_Your goal_
Locate the word "Blender" in the data below, then copy every line that holds it.

_Data for the task_
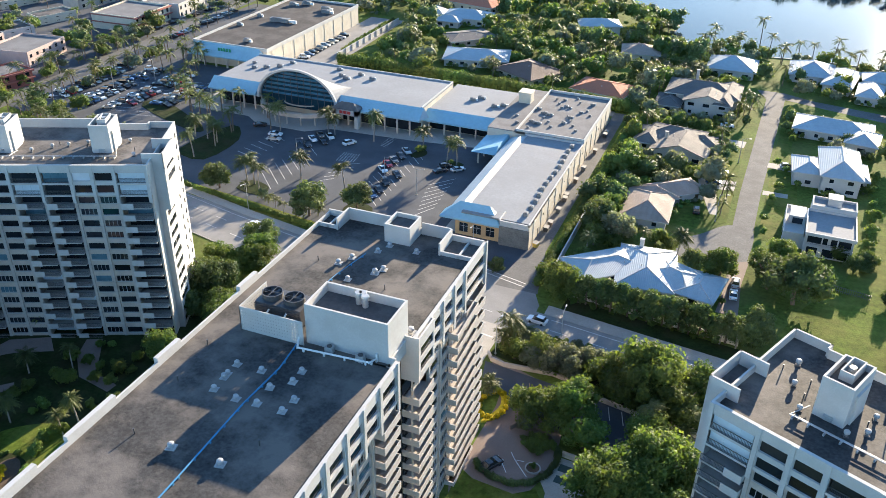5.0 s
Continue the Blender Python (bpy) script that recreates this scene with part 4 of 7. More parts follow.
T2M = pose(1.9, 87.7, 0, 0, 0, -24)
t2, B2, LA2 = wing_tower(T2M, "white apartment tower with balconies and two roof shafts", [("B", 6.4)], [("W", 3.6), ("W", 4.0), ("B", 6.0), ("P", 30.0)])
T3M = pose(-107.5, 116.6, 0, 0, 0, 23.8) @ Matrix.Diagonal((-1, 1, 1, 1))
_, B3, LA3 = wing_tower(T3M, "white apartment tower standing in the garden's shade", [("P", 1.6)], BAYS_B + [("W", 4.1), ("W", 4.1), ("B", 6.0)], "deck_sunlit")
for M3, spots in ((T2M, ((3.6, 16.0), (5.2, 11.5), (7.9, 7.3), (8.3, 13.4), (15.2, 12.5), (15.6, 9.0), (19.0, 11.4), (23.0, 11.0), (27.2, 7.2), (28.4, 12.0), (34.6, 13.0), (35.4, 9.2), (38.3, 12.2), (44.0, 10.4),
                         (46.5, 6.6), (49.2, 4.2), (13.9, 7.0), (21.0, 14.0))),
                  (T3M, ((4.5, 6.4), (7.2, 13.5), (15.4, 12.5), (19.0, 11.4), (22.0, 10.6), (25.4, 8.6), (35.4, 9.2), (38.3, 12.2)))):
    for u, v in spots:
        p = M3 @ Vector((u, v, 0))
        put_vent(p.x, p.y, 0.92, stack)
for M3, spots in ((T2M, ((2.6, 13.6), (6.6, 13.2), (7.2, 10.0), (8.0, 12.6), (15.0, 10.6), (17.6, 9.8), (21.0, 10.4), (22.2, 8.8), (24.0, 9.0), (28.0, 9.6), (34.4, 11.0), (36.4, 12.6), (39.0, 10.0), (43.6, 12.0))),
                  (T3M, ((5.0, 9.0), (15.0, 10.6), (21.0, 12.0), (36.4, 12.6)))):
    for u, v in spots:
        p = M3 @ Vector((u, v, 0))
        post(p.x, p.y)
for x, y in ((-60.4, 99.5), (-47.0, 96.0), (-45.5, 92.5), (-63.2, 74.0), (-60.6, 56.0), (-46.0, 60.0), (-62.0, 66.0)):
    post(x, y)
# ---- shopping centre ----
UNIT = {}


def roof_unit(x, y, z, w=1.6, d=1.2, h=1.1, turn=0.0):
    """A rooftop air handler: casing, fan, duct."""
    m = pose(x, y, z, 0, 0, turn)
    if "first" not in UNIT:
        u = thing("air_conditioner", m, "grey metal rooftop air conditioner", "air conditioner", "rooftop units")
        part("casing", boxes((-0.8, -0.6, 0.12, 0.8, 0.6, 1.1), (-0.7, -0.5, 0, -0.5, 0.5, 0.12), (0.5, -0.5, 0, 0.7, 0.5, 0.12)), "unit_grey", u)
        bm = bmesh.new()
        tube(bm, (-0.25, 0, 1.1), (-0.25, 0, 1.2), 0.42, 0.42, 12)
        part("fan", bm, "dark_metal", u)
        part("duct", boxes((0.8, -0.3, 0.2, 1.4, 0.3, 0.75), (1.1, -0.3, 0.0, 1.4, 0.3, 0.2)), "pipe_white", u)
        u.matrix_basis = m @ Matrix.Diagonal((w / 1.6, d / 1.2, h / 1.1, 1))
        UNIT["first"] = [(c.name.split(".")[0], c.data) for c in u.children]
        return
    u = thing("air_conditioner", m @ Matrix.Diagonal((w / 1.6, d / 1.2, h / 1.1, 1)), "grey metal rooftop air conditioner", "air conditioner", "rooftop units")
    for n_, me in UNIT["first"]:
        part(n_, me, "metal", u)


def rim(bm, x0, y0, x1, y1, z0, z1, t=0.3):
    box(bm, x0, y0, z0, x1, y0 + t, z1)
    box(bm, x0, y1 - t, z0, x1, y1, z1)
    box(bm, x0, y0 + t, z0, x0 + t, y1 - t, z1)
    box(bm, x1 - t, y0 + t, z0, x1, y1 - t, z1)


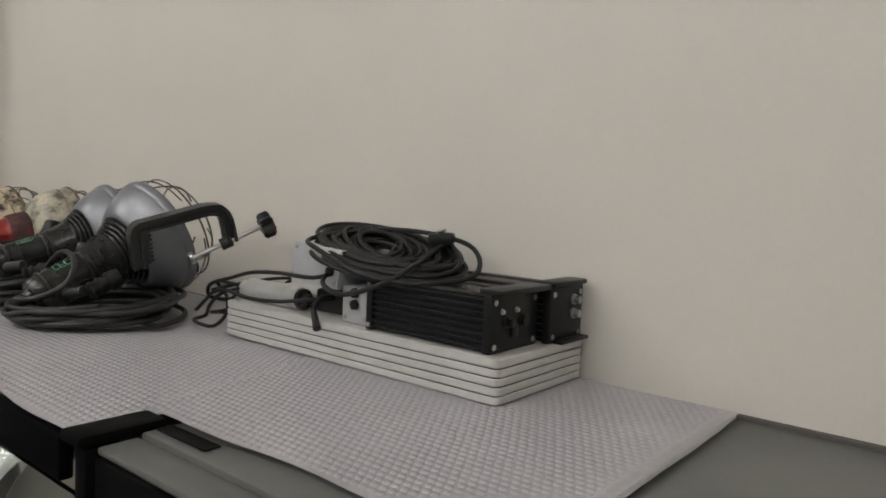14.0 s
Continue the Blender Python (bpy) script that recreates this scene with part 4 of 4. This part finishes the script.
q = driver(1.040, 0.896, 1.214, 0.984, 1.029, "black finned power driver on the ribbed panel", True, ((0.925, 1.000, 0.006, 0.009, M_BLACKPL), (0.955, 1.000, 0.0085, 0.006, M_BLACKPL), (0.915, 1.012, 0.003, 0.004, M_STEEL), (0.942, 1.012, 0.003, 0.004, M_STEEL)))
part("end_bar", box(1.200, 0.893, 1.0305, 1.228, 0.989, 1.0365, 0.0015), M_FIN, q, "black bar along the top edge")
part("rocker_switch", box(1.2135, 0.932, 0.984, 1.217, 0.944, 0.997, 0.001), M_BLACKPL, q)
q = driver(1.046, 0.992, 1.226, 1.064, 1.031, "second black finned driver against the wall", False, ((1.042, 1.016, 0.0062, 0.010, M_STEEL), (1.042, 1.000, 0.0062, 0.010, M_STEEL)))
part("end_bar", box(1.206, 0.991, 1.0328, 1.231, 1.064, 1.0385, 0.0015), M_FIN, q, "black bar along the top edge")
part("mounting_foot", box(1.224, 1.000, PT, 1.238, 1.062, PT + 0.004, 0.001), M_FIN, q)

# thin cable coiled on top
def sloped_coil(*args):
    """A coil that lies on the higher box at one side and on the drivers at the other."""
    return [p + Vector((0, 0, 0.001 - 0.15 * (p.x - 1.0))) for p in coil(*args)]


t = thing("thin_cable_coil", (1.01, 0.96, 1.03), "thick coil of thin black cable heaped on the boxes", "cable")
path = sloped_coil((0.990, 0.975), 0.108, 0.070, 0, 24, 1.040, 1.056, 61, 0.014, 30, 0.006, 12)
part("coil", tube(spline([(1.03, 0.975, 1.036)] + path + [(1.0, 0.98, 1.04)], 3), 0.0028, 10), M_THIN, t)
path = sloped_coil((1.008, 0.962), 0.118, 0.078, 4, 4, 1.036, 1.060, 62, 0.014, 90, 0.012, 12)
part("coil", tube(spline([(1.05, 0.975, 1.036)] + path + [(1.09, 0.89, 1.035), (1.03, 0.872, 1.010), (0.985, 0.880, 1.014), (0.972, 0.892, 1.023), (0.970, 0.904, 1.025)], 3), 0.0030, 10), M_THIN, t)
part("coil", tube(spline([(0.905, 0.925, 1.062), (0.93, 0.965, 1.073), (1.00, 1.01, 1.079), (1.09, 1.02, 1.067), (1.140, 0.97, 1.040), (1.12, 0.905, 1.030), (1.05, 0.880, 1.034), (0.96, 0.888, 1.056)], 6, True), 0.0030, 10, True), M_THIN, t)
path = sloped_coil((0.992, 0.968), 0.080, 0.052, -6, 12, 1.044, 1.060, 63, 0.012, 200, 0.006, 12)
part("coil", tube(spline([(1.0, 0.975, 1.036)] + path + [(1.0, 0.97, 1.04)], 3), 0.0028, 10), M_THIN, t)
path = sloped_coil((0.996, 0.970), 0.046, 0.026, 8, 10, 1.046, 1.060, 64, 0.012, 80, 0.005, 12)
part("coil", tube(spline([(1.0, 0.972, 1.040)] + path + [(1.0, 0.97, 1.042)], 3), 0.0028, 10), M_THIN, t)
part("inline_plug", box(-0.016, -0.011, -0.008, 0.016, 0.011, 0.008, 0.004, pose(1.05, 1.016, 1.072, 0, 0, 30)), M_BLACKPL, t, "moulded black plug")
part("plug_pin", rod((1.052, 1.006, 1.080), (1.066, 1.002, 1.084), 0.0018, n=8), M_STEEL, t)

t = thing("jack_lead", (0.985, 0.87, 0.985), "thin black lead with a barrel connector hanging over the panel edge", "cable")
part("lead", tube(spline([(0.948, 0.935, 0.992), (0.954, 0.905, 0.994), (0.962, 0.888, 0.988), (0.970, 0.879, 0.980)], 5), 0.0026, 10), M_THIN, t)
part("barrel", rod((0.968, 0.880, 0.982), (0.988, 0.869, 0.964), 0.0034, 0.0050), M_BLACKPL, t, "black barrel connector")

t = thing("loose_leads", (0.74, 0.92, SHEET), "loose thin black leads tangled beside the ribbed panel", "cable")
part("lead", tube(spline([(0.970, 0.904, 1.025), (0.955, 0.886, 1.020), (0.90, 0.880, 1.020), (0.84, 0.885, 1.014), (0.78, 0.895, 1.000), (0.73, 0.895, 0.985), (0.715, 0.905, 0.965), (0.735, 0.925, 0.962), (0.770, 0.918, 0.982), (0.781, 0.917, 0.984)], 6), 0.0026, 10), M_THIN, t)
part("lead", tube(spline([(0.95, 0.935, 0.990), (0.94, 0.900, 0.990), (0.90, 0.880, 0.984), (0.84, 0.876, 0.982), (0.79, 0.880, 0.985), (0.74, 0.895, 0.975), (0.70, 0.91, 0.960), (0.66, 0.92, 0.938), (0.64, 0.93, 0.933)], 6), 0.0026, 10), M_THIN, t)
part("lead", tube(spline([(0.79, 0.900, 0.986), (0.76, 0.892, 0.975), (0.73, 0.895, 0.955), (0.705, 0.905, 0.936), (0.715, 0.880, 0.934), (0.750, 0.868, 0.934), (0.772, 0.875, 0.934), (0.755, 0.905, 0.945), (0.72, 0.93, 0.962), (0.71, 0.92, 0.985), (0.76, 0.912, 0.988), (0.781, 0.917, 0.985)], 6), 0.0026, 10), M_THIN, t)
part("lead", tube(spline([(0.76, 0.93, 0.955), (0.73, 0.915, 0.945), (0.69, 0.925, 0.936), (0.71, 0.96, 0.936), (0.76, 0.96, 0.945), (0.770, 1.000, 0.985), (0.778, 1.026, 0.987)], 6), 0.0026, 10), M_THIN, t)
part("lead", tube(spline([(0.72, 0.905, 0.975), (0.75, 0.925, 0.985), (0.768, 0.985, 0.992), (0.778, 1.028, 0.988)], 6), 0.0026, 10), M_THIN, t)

_Response to this exercise_
Continue the Blender Python (bpy) script that recreates this scene with part 4 of 7. More parts follow.
Continue the Blender Python (bpy) script that recreates this scene with part 4 of 4. This part finishes the script.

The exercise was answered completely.